6 Nisan 2011 Çarşamba

benim olmayan saatlerim

iki kaşımın arasındaki ağrı, yerini yadırgadığından olsa gerek kafamın çevresinde yarım tur attıktan sonra omurilik soğanımın olduğu yere yerleşti. ya da can sıkıntısı ve memnuniyetsizlik kronikleştiğinden, artık omurilik bayrağı devraldı. ekrana gözlerimi kısarak bakıyorum, çizgiler biraz daha anlaşılabilir geliyor o zaman. renkli taramaların birbirine girdiği bildiğin autocad projesi, hayatımın geri kalanında görmesem bir an olsun düşünmeyeceklerimden.

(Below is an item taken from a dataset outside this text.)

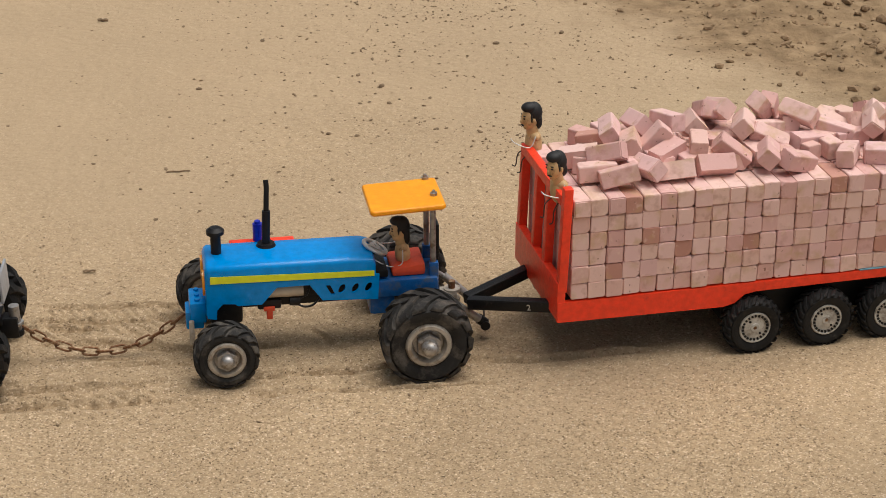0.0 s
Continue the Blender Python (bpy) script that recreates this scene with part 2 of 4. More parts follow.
def clay_material(name, tones):
    """Fired clay: each brick has a tone of its own, with soft ochre stains, dull scuffs and small pits."""
    m = bpy.data.materials.new(name)
    m.use_nodes = True
    nt = m.node_tree
    N, K = nt.nodes.new, nt.links.new
    b = nt.nodes["Principled BSDF"]
    co, info = N("ShaderNodeTexCoord"), N("ShaderNodeObjectInfo")
    far = N("ShaderNodeMath")
    far.operation = 'MULTIPLY'
    far.inputs[1].default_value = 7.0
    K(info.outputs["Random"], far.inputs[0])
    at = N("ShaderNodeVectorMath")
    K(co.outputs["Object"], at.inputs[0]), K(far.outputs[0], at.inputs[1])
    ramp = N("ShaderNodeValToRGB")
    els = ramp.color_ramp.elements
    for i, c in enumerate(tones):
        e = els[i] if i < 2 else els.new(0.5)
        e.color = (*c, 1)
    for e, i in zip(list(els), range(len(tones))):
        e.position = i / (len(tones) - 1)
    K(info.outputs["Random"], ramp.inputs["Fac"])
    out = ramp.outputs["Color"]
    for scale, lo, hi, amount, c in ((48, 0.54, 0.74, 0.65, (0.53, 0.345, 0.165)), (75, 0.56, 0.72, 0.5, (0.46, 0.235, 0.175)), (110, 0.60, 0.72, 0.45, (0.80, 0.60, 0.50)), (150, 0.70, 0.74, 0.85, (0.26, 0.125, 0.085))):
        n = N("ShaderNodeTexNoise")
        n.inputs["Scale"].default_value, n.inputs["Detail"].default_value = scale, 3
        off = N("ShaderNodeVectorMath")
        off.inputs[1].default_value = (scale, 0.3 * scale, 0)
        K(at.outputs[0], off.inputs[0]), K(off.outputs[0], n.inputs["Vector"])
        r = N("ShaderNodeMapRange")
        r.inputs["From Min"].default_value, r.inputs["From Max"].default_value, r.inputs["To Max"].default_value = lo, hi, amount
        K(n.outputs["Fac"], r.inputs["Value"])
        mx = N("ShaderNodeMix")
        mx.data_type = 'RGBA'
        K(r.outputs["Result"], mx.inputs[0]), K(out, mx.inputs[6])
        mx.inputs[7].default_value = (*c, 1)
        out = mx.outputs[2]
    K(out, b.inputs["Base Color"])
    b.inputs["Roughness"].default_value = 0.82
    n3 = N("ShaderNodeTexNoise")
    n3.inputs["Scale"].default_value, n3.inputs["Detail"].default_value = 300, 4
    K(at.outputs[0], n3.inputs["Vector"])
    bp = N("ShaderNodeBump")
    bp.inputs["Strength"].default_value, bp.inputs["Distance"].default_value = 0.15, 0.002
    K(n3.outputs["Fac"], bp.inputs["Height"]), K(bp.outputs["Normal"], b.inputs["Normal"])
    return m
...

yün eğiren kör kadınların ülkesi fas'ı gördüğüm dünkü rüyam kotayı doldurduğundan olsa gerek, bu gece gücünü gerçek hayatın sevimsizliğinden alan kesik planlar gördüm. öğle vakti bir terasta okey oynuyorduk, üçlü yeşil okeydi ve açtığım ilk beş taşta hem gösterge hem de okey vardı fakat saat ikiyi biraz geçtiğinden ofise dönmem gerekiyordu. oyunu bitiremeden kalktım ve antalya trafiğinin belirsizliğinde otobüs beklerken de uyandım. hayal kırıklığıyla uyanmamı, dün akşam marketten aldığım üçgen peynirleri ekmeğe sürerek dengelemeye çalıştım. o sırada açık televizyonda, dün akşamki maçların sonuçları vardı. yener dediğim inter, evinde schalke'ye 5-2 yenilmişti, gassaray'ın durumu felaketti ve seyircisiz maç vardı bir yerlerde. yönetmelik gereği alınan kararlar müteakip maçlarda uygulanacaktı ve artık hiçbir şey eskisi gibi olamayacaktı.

sekiz buçuğa beş kala otelden elimde üçgen peynirli ekmekle çıktım, ofise gitmek istemiyordum. üzerinde çalıştığım proje taban dalıyordu baldırlarıma, bir beş yıldızlı otelin herhangi bir noktasıyla uğraşabilecek gücü kendimde bulamıyordum. bir yandan köşe odalarının modellemesi, bunların autocad çizimi, sonra bodrum kattaki spa ve sauna saçmalıklarının yerleşimini, fin hamamının modellemesi derken, patron zincirleme iş tamlaması sokmuştu giderayak. üst üste yığılmış sorumluluklar da yanına yaklaşılmayacak denli kötü kokuyordu. etrafında dolaşmak bile zordu. eğer iş odaklı bir insan olsaydım, elimi karasinek gibi ovuşturdaktan sonra bunlara kafa göz dalardım fakat quantum evrenindeki küçük parçaların anlık hareketleri, benim tembel bir göt olmama neden olmuş. inanmadığım herhangi bir işte resmen çuvallıyor ve zamana oynuyorum. bazen ofisin zemininde can çekişiyor bazen de ölü taklidi yapıyorum. bir klonum olsa, işleri ona devrettikten sonra ben dolaşsam derken; kendimin bir klon olabileceğini ve orijinalimin şu anda dolaştığını düşündükçe moralimi bozuyorum. klonların bence morali bozulmamalı, işleyen demir gibi ışıldamalı. mesaiye kalmalı, bir sonraki güne iş bırakmamalı.

şimdi de paslanan kollarımla yazı yazmaya çalışırken gıcırdıyorum. ses, eklemlemlerimden değil dişlerimden geliyor. bu otel zulmünden nasıl kurtulacağımı merak ediyorum. bu bitse, deri mağazası; o bitse başka bir otel... kesinlikle yapmak istediğim işler bunlar değilken, ben saatlerimi buraya zimmetliyorum. trajik.